When Sebi announced a proposal to introduce margin trading earlier this month in deference to the pleas made by the broker community -- which has been hit by low volumes and poor liquidity -- the market reacted to it positively.
According to the proposal made by the markets regulator, the bank funds would be channelled through clearing houses of stock exchanges.
This issue was also discussed at the high level capital markets meeting between RBI, Sebi and representatives of the finance ministry. However, there are a number of issues which RBI would like to have cleared including its impact on banks' equity exposures. Recently the RBI released a new set of norms for banks exposure to shares.

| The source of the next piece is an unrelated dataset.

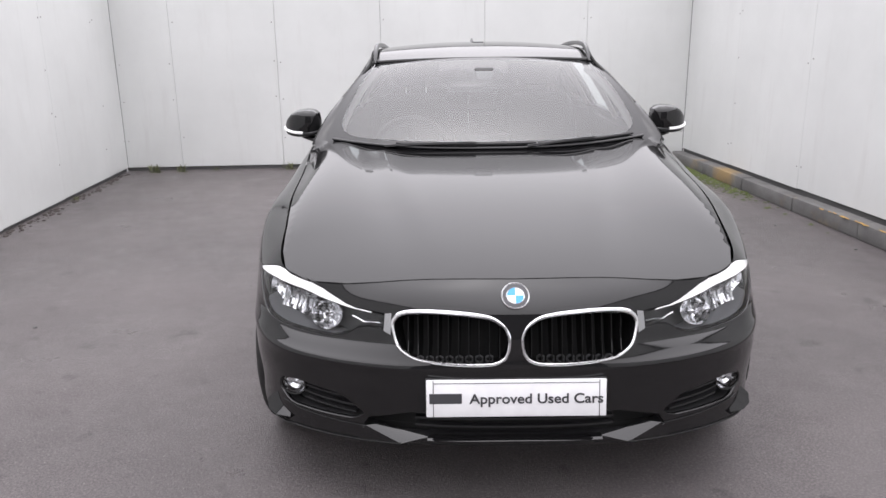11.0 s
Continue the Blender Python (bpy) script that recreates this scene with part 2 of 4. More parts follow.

The central bank is also looking at other aspects like the safeguards for banks and whether banks would be lending in an individual capacity or the funds would flow into the market from a common pool.
Another issue to be resolved is that of electronic funds transfer which RBI expects to come into operation late next year.
Sebi's argument is that providing finance for margin trading is strictly a loan-based transaction and not a deferral product such as carry forward was. Trades have to be squared up within the same day. The only advantage will be that the trader will not need to block his entire funds but trade on basis of payment of a margin.
"When the entire exercise of the evolving new norms is geared towards minimising risk in the marketplace, we find it strange that banks should be asked to lend themselves to more risk by financing such transactions," sources pointed out.